Verantwortung übernehmen
Da die Kohlendioxidemissionen im Rahmen internationaler Klimaabkommen nicht den Verbraucher-, sondern den Produktionsländern angerechnet werden, machen es sich erstere zu leicht, wenn sie sich bezüglich der Auswirkungen auf die Flächennutzung, den Ressourcenverbrauch, die Umwelt und nicht zuletzt auch auf die Gesellschaft des Produktionslandes aus der Verantwortung stehlen. Längst leben wir in einer Welt, in der unser Konsum nicht nur bei uns, sondern auch an vielen weiteren Stellen der Welt Einfluss auf die Umwelt und damit auf das globale Klima nimmt.
Um Entscheidungstragende wie die EU oder einzelne Unternehmen und Wirtschaftssektoren auf ihrem Weg hin zu einer nachhaltigeren Wirtschaft unterstützen zu können, entwirft die Wiener Forschungsgruppe Flussdiagramme, die den Weg und die Verwertung einzelner Rohstoffe aufzeigen oder Weltkarten, in denen beispielsweise die weltweiten Anbaugebiete von Zuckerrohr markiert sind.

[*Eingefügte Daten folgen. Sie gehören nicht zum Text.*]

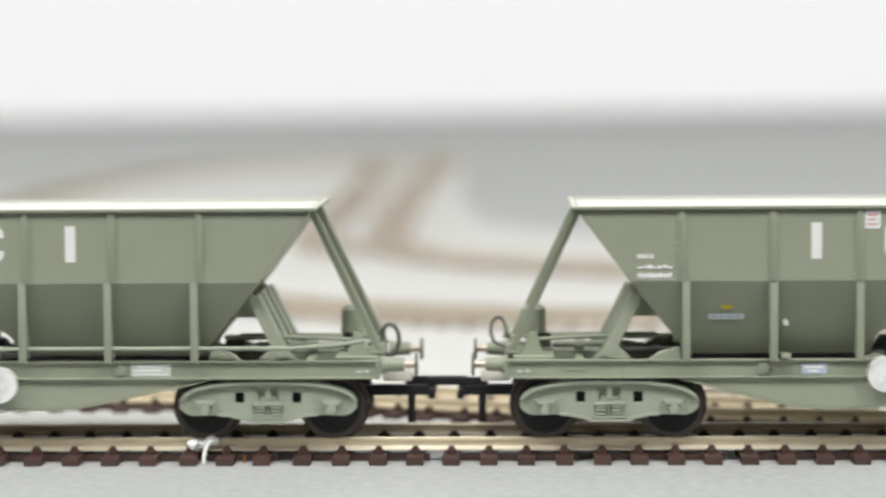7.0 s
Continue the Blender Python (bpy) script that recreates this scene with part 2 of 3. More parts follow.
def build_board():
    s = Shape()
    top = [(-X_END, Y_FRONT), (X_END, Y_FRONT), (X_END, far_edge(X_END)), (800, far_edge(800)), (-800, far_edge(-800)), (-X_END, far_edge(-X_END))]
    lo = [s.bm.verts.new((x, y, -18)) for x, y in top]
    hi = [s.bm.verts.new((x, y, 0)) for x, y in top]
    s.bm.faces.new(hi)
    s.bm.faces.new(lo[::-1])
    n = len(top)
    for i in range(n):
        s.bm.faces.new([lo[i], lo[(i + 1) % n], hi[(i + 1) % n], hi[i]])
    board = single("layout_board", s, BOARD, "pale grey painted baseboard of a model railway", "baseboard", kind="structure")
    for x in (-2200, -750, 750, 2200):
        for y in (-30, 1500, 3150):
            part("leg", Shape().box(x - 25, x + 25, y - 25, y + 25, -900, -18.5, 3), BOARD_EDGE, board, "square timber leg")


def flat_sheet(name, outline, z, t, mat, label):
    """A thin sheet lying on the board."""
    s = Shape()
    hi = [s.bm.verts.new((x, y, z + t)) for x, y in outline]
    lo = [s.bm.verts.new((x, y, z)) for x, y in outline]
    s.bm.faces.new(hi)
    s.bm.faces.new(lo[::-1])
    n = len(hi)
    for i in range(n):
        s.bm.faces.new([lo[i], lo[(i + 1) % n], hi[(i + 1) % n], hi[i]])
    return single(name, s, mat, label, "card sheet")


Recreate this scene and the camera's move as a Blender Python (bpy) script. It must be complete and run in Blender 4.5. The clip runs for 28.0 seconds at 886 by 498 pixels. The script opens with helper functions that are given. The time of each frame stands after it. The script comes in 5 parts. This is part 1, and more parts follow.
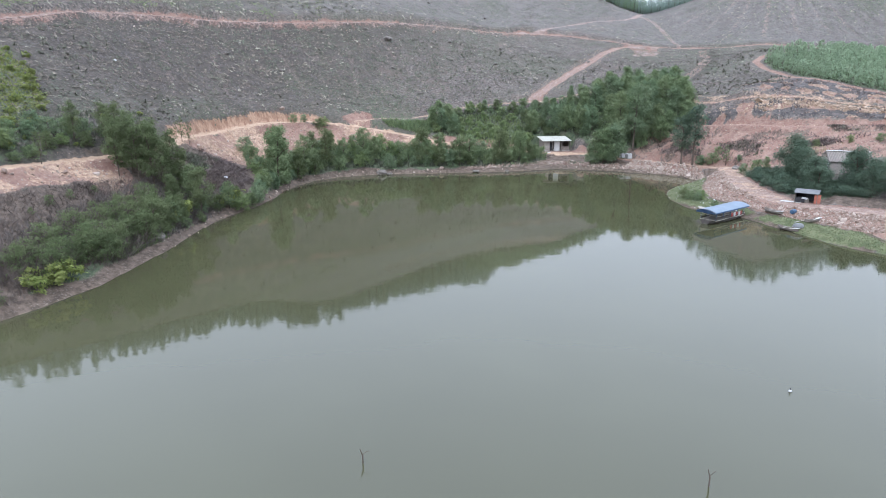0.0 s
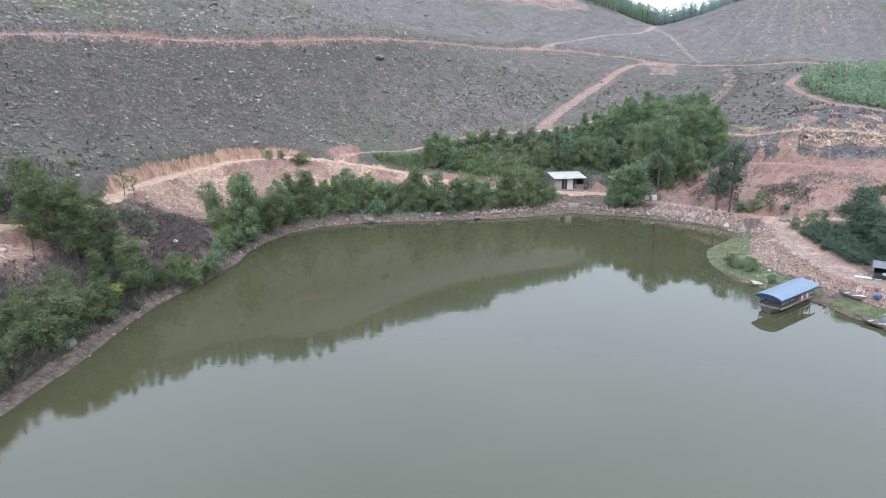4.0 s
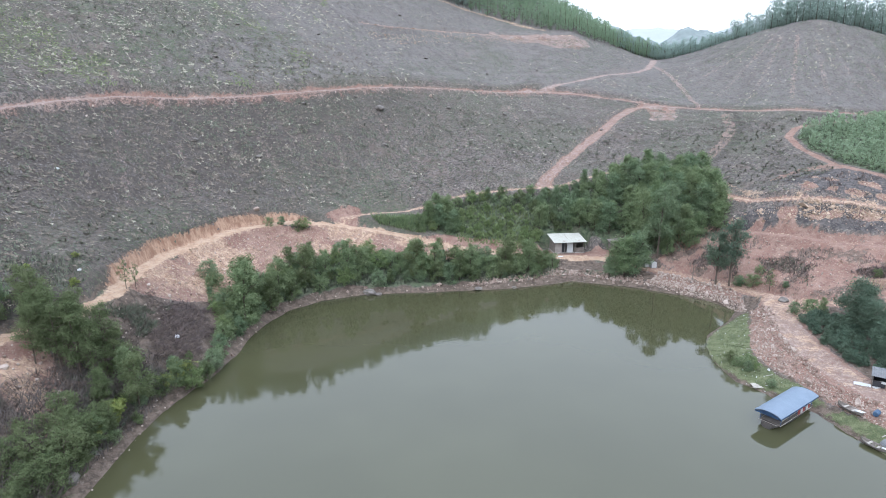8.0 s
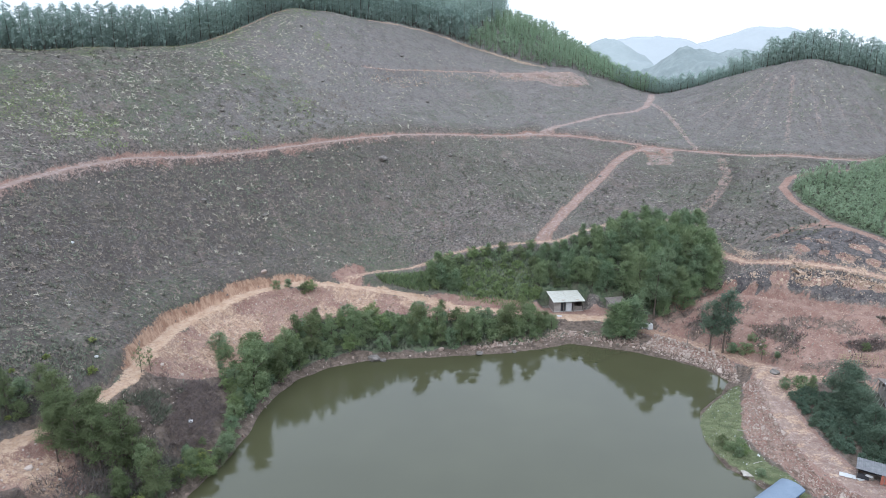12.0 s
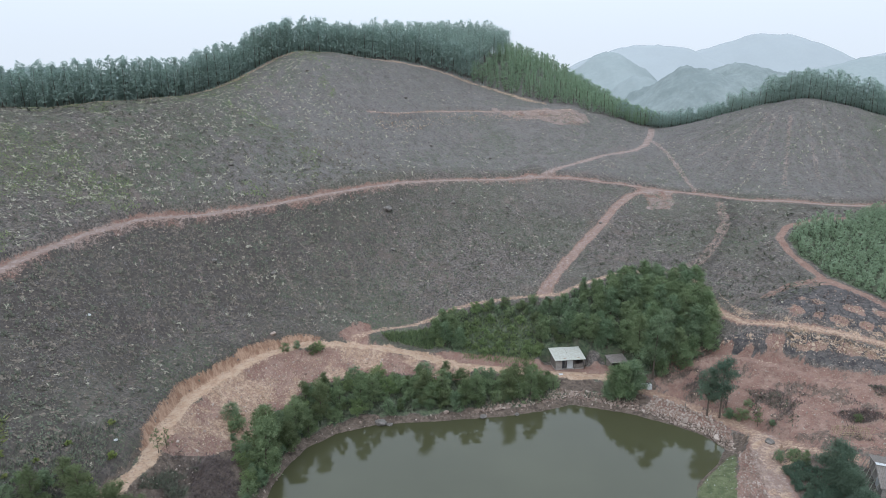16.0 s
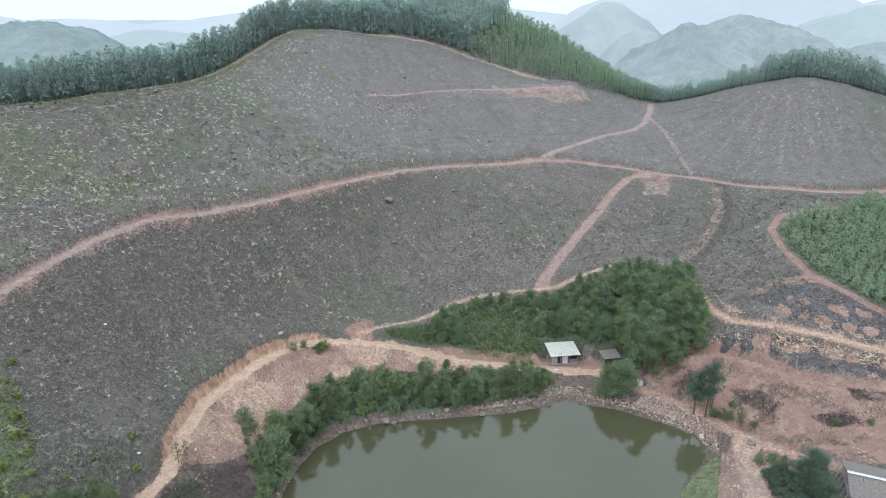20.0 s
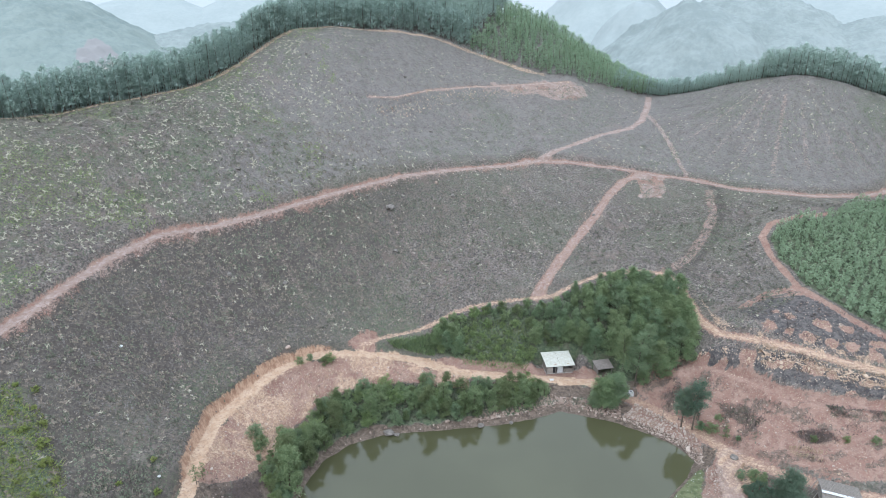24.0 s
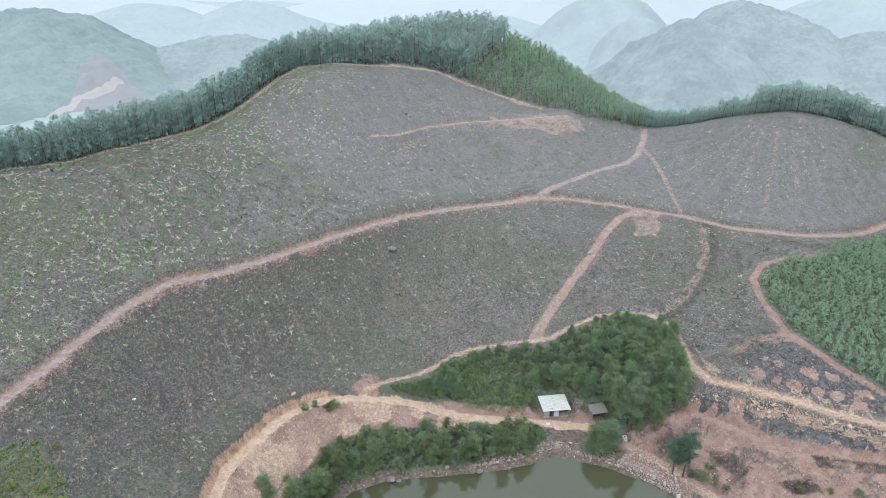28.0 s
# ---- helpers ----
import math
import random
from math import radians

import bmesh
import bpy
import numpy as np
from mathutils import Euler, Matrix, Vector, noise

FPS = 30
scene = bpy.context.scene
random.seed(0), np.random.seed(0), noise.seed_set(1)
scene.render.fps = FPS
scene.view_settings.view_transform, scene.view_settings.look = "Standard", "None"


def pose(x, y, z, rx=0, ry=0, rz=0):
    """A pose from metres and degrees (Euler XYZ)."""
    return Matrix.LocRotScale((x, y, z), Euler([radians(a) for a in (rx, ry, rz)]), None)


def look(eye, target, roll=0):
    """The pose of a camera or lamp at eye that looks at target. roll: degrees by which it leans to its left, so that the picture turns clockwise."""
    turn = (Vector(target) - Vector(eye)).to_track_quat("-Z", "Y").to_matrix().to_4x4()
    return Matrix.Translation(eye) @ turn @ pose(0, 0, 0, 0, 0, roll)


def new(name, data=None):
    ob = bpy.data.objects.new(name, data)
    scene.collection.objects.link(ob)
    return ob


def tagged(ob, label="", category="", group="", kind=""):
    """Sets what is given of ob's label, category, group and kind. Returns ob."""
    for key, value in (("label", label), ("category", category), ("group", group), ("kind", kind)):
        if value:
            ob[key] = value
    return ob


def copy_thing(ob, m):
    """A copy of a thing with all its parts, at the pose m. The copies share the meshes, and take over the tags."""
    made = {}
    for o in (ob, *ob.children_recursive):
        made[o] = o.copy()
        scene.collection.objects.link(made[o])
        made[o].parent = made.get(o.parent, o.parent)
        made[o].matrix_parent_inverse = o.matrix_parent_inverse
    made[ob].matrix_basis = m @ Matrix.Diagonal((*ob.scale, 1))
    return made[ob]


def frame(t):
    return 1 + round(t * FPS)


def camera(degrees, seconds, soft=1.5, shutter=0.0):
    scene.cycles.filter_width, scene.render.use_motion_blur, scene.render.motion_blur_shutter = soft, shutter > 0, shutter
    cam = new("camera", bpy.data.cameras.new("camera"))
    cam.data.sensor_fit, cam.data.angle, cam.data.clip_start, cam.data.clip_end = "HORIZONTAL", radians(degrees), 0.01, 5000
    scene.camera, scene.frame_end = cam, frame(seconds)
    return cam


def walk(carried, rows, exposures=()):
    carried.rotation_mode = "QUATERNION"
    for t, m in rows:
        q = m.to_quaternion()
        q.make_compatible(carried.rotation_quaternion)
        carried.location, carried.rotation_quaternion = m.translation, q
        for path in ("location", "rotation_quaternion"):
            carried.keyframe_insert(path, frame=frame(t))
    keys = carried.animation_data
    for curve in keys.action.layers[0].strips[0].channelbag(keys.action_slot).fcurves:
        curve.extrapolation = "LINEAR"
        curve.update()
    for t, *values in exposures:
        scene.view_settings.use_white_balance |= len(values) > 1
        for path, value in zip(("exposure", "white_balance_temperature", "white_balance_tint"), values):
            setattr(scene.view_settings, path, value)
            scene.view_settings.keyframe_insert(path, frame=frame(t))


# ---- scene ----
cam = camera(68.0, 28.0, soft=0.9)
PATH = [
    (0.0, -2.41, -17.81, 19.93, 74.63, 0.17, -0.09),
    (1.0, -2.49, -14.43, 20.09, 74.62, 0.15, -0.19),
    (2.0, -2.10, -9.38, 20.99, 74.64, 0.19, -0.06),
    (3.0, -1.83, -3.30, 22.63, 74.63, 0.19, 0.02),
    (3.5, -1.79, -0.52, 23.55, 74.71, 0.19, -0.02),
    (5.5, -1.96, 4.92, 29.23, 74.78, 0.11, -0.14),
    (6.0, -1.98, 4.89, 30.68, 74.79, 0.12, -0.13),
    (7.0, -2.03, 4.82, 33.61, 74.71, 0.04, -0.13),
    (8.0, -2.10, 4.75, 36.58, 74.74, -0.01, -0.15),
    (9.0, -2.18, 4.68, 39.57, 74.73, -0.04, -0.19),
    (10.0, -2.28, 4.62, 42.59, 74.74, -0.09, -0.19),
    (11.0, -2.40, 4.56, 45.63, 74.76, -0.10, -0.23),
    (12.0, -2.53, 4.50, 48.69, 74.76, -0.03, -0.15),
    (12.5, -2.59, 4.47, 50.22, 74.80, 0.03, 0.05),
    (14.5, -2.89, 4.37, 56.41, 74.81, 0.10, 0.05),
    (15.0, -2.96, 4.34, 57.96, 74.84, 0.08, 0.01),
    (16.0, -3.12, 4.29, 61.08, 74.85, 0.09, -0.06),
    (17.0, -3.28, 4.25, 64.20, 74.82, 0.13, -0.17),
    (18.0, -3.45, 4.20, 67.32, 74.84, 0.13, -0.21),
    (18.5, -3.53, 4.18, 68.89, 73.35, 0.07, -0.21),
    (19.0, -3.61, 4.16, 70.45, 71.67, 0.03, -0.21),
    (19.5, -3.69, 4.14, 72.01, 70.08, 0.04, -0.25),
    (20.0, -3.78, 4.12, 73.57, 69.91, 0.03, -0.28),
    (21.0, -3.94, 4.08, 76.70, 69.93, 0.01, -0.33),
    (21.5, -4.01, 4.06, 78.25, 68.41, -0.05, -0.34),
    (22.0, -4.09, 4.04, 79.81, 66.80, 0.00, -0.28),
    (23.5, -4.31, 3.99, 84.46, 66.59, -0.02, -0.42),
    (24.0, -4.38, 3.98, 86.01, 66.60, -0.09, -0.45),
    (25.0, -4.52, 3.95, 89.08, 66.60, -0.24, -0.43),
    (26.0, -4.64, 3.92, 92.14, 66.59, -0.18, -0.49),
    (27.0, -4.75, 3.90, 95.18, 66.55, -0.18, -0.49),
    (28.0, -4.84, 3.87, 98.20, 66.54, -0.26, -0.50),
]
EXPOSURES = [(0.0, 0.38, 5640, 17), (8.0, 0.32, 5660, 16), (12.0, 0.08, 5670, 15), (15.0, -0.20, 5720, 13), (18.0, -0.42, 5760, 12), (20.0, 0.02, 5740, 12), (24.0, 0.20, 5700, 12), (28.0, 0.14, 5720, 11)]
walk(cam, [(t, pose(*p)) for t, *p in PATH], EXPOSURES)

# ---- light: a bright overcast sky with a weak, very wide sun ----
SUN_ELEVATION, SUN_TURN = radians(42), radians(200)
world = bpy.data.worlds.new("overcast_sky")
scene.world = world
world.use_nodes = True
wn, wl = world.node_tree.nodes, world.node_tree.links
wn.clear()
w_out = wn.new("ShaderNodeOutputWorld")
w_bg = wn.new("ShaderNodeBackground")
w_sky = wn.new("ShaderNodeTexSky")
w_sky.sky_type = "NISHITA"
w_sky.sun_disc = False
w_sky.sun_elevation, w_sky.sun_rotation = SUN_ELEVATION, SUN_TURN
w_sky.air_density, w_sky.dust_density = 1.0, 4.0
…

„Für Biomasse und Treibstoffe bauen wir mit möglichst präzisen Datenquellen ein Modell über die gesamte Liefer- und Wertschöpfungskette auf. Es bietet letztlich Entscheidungshilfen, um Verschwendung, Flächenverbrauch oder klimaschädliche Emissionen zu verringern“, erläutert Giljum. Die Forschungsgruppe erfasst den Ressourcenverbrauch von 190 Ländern. Dabei setzt sie einen besonderen Fokus auf einzelne Produktgruppen von Textilien über Nahrungsmittel bis zu Energieträgern. Das vom Fonds zur Förderung der wissenschaftlichen Forschung (FWF) geförderte MF-Globe-Projekt läuft noch bis 2022.